Dès le 1er mars 1919 paraît, en français, La Warchenne, hebdomadaire portant en sous-titre « La Wallonie aux Wallons ». Membre suppléant (de Henri Bragard) à l’Assemblée wallonne, en tant que représentant de Malmedy (1919), l’abbé Bastin – auquel on a interdit de célébrer la messe dans le diocèse de Cologne – repasse du côté belge de la frontière : à Stavelot, il prend la direction de la rédaction du journal La Warchenne, tout en retrouvant une place de professeur à l’Institut Saint-Remacle. Sa contribution au mouvement « irrédentiste » est déterminante. Le traité signé à Versailles le 28 juin attribue à la Belgique les cercles d’Eupen et de Malmedy, sous réserve du résultat d’un référendum à organiser dans les six mois.
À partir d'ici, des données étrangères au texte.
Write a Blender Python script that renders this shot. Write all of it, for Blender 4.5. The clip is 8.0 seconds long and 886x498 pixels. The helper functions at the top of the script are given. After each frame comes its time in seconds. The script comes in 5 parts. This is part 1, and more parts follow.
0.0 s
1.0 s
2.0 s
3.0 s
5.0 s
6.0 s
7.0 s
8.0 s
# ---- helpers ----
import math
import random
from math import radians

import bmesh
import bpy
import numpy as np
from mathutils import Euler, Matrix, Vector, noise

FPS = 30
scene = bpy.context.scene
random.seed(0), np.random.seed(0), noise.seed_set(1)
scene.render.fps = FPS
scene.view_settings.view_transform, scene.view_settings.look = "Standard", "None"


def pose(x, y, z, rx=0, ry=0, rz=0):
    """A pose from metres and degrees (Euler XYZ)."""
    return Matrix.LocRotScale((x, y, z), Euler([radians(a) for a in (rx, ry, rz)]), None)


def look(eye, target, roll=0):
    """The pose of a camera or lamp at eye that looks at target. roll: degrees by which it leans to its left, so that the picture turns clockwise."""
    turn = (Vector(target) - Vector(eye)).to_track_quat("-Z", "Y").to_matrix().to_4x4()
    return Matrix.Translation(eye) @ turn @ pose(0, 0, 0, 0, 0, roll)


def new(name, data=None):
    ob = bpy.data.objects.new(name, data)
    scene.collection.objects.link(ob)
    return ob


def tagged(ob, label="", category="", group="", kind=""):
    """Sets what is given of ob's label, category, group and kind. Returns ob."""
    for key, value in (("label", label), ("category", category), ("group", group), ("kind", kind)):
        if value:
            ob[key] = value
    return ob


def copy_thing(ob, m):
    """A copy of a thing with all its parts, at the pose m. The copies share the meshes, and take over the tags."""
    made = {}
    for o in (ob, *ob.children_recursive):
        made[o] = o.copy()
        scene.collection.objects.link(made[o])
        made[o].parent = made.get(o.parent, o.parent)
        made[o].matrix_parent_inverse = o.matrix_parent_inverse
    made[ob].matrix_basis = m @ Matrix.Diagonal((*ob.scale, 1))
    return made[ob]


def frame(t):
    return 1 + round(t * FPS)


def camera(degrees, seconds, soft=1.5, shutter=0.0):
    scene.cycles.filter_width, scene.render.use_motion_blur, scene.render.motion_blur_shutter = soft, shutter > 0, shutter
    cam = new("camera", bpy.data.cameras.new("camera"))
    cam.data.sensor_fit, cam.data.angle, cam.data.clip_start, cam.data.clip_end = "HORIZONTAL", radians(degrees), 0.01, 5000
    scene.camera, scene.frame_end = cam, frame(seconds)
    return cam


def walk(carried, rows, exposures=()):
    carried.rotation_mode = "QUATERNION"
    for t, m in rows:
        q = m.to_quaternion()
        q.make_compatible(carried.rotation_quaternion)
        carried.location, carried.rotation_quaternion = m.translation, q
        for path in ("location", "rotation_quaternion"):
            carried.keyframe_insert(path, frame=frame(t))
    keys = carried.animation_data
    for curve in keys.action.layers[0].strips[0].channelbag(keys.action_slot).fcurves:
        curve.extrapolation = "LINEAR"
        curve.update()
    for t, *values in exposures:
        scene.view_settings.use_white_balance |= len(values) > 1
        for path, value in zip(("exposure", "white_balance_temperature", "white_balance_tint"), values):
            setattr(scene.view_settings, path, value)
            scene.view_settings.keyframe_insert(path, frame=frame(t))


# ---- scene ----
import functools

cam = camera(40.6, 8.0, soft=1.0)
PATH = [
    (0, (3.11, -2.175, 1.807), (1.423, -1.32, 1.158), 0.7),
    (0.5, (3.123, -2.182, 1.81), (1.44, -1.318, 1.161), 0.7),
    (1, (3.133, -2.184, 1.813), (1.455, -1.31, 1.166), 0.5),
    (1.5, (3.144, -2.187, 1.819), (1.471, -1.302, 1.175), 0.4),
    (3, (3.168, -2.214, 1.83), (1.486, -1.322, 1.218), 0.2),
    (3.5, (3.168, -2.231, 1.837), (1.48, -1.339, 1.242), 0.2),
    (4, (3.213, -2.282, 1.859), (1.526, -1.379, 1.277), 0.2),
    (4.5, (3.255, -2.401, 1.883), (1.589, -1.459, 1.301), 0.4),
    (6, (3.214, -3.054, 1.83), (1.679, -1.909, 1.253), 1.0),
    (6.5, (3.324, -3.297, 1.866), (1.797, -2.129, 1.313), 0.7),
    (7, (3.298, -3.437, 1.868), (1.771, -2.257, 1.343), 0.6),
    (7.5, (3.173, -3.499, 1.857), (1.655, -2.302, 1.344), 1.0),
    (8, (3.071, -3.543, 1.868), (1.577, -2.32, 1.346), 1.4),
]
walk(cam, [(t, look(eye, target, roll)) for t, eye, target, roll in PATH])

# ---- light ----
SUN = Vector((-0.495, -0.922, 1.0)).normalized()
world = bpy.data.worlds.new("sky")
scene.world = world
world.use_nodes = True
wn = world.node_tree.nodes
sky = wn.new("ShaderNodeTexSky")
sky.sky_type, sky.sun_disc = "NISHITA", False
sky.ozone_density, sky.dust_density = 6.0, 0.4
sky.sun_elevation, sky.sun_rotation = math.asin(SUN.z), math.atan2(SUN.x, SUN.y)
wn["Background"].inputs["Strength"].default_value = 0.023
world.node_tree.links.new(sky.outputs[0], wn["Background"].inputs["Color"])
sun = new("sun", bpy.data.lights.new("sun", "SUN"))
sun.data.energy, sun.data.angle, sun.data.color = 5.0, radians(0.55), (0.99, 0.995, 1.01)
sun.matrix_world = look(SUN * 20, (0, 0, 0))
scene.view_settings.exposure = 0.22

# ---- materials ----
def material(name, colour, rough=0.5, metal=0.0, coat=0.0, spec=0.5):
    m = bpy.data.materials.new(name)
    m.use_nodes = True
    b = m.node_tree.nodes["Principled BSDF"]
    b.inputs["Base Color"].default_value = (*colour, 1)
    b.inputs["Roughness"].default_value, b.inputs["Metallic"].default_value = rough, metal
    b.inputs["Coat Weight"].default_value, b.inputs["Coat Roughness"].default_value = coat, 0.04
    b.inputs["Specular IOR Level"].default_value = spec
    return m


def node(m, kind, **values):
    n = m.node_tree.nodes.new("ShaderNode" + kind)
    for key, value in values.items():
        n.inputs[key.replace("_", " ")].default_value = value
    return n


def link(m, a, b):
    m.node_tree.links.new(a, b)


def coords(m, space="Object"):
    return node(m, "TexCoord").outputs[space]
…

Sous le Haut-Commissariat du général Baltia, le « référendum négatif » entérine l’article 34 de Versailles. Avec Henri Bragard et l’abbé Pietkin, l’abbé Joseph Bastin apparaît alors comme l’un des principaux protagonistes de l’annexion du canton roman de Malmedy à la Wallonie.
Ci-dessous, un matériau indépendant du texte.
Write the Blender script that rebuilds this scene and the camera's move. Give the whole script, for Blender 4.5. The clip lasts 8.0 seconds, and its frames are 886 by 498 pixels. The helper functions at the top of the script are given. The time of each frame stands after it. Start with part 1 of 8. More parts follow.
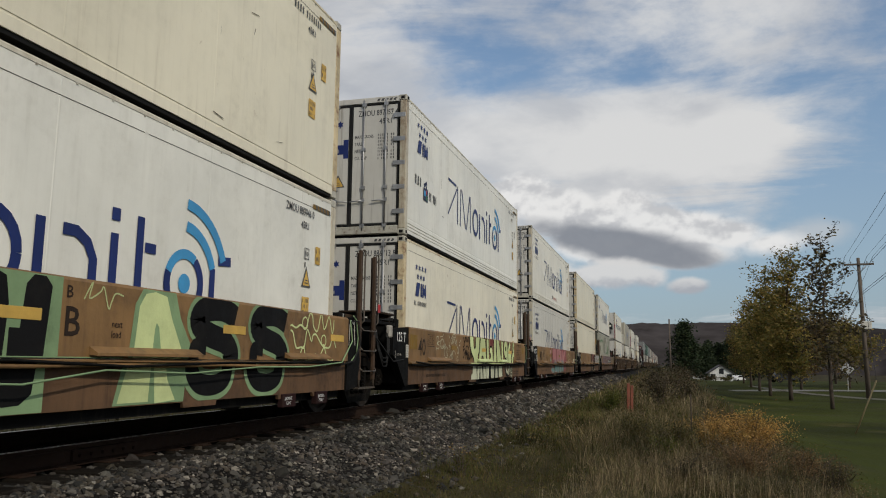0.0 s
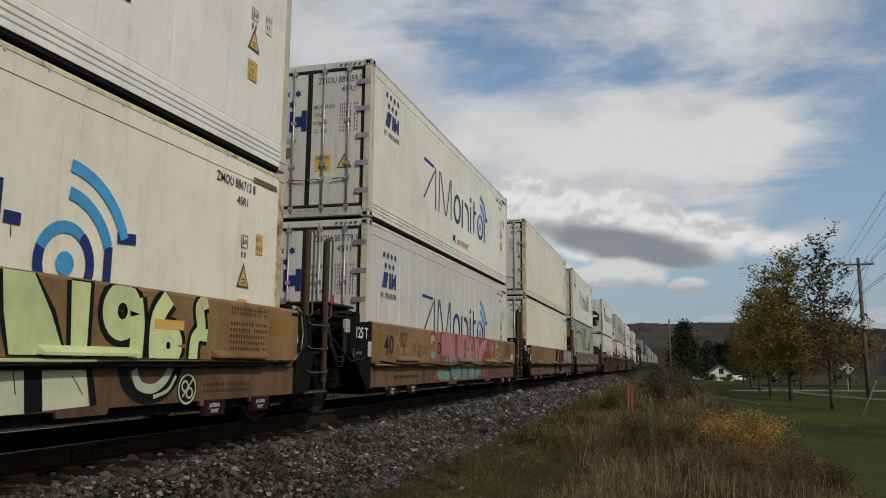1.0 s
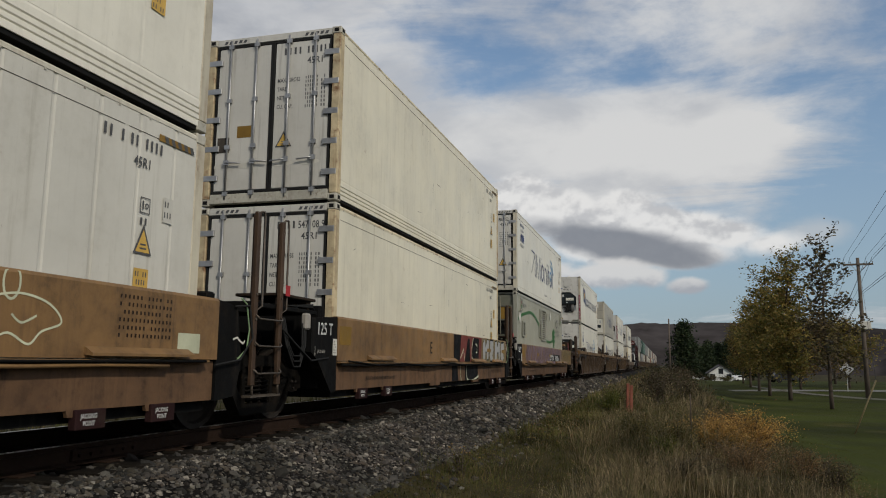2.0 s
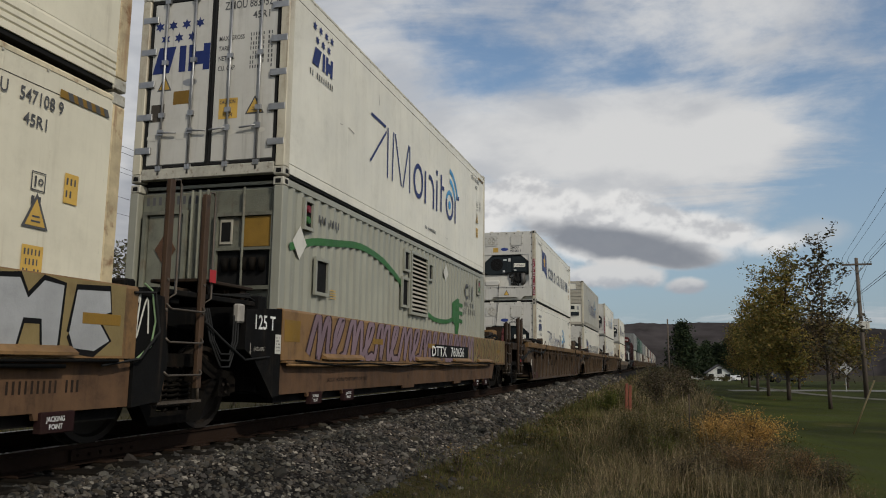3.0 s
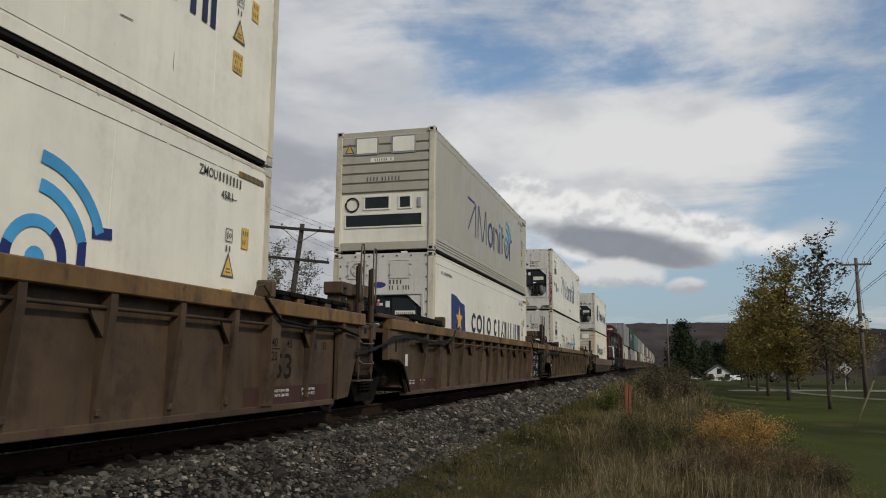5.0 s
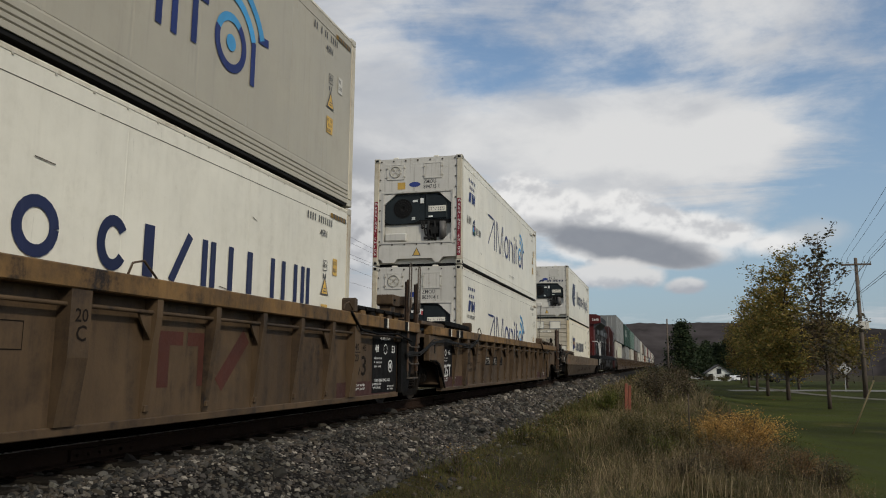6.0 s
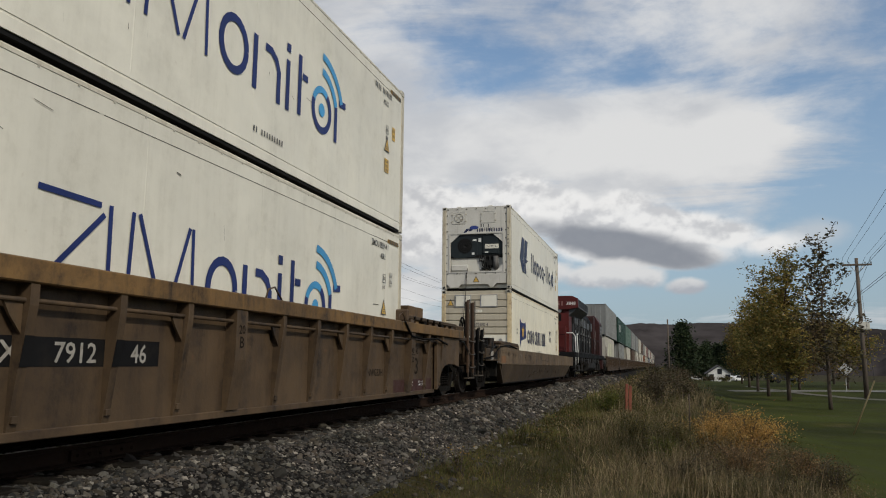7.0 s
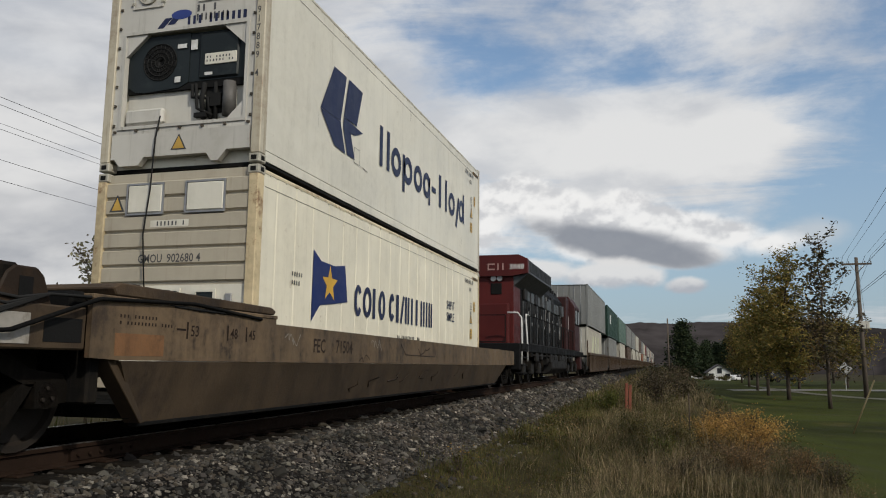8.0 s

Sollicité de toutes parts, il donne des conférences et publie maints articles dans les revues amies. Éphémère éditeur de La Warche (mai à octobre 1920), il continuera d’écrire dans Warche et Amblève, qui paraît jusqu’à la fin du gouvernement Baltia (1923-1925), défendant notamment le nouveau statut face aux critiques de la presse germanophile. Entre-temps, l’abbé Bastin a reçu de nouvelles responsabilités : l’ancien progymnase allemand est devenu l’Athénée de Malmedy. Chargé de la direction de l’internat (1920-1933), l’abbé Bastin est ensuite nommé, par le ministre Jules Destrée, professeur de religion catholique, fonction qu’il exerce jusqu’à son décès (1920-1939).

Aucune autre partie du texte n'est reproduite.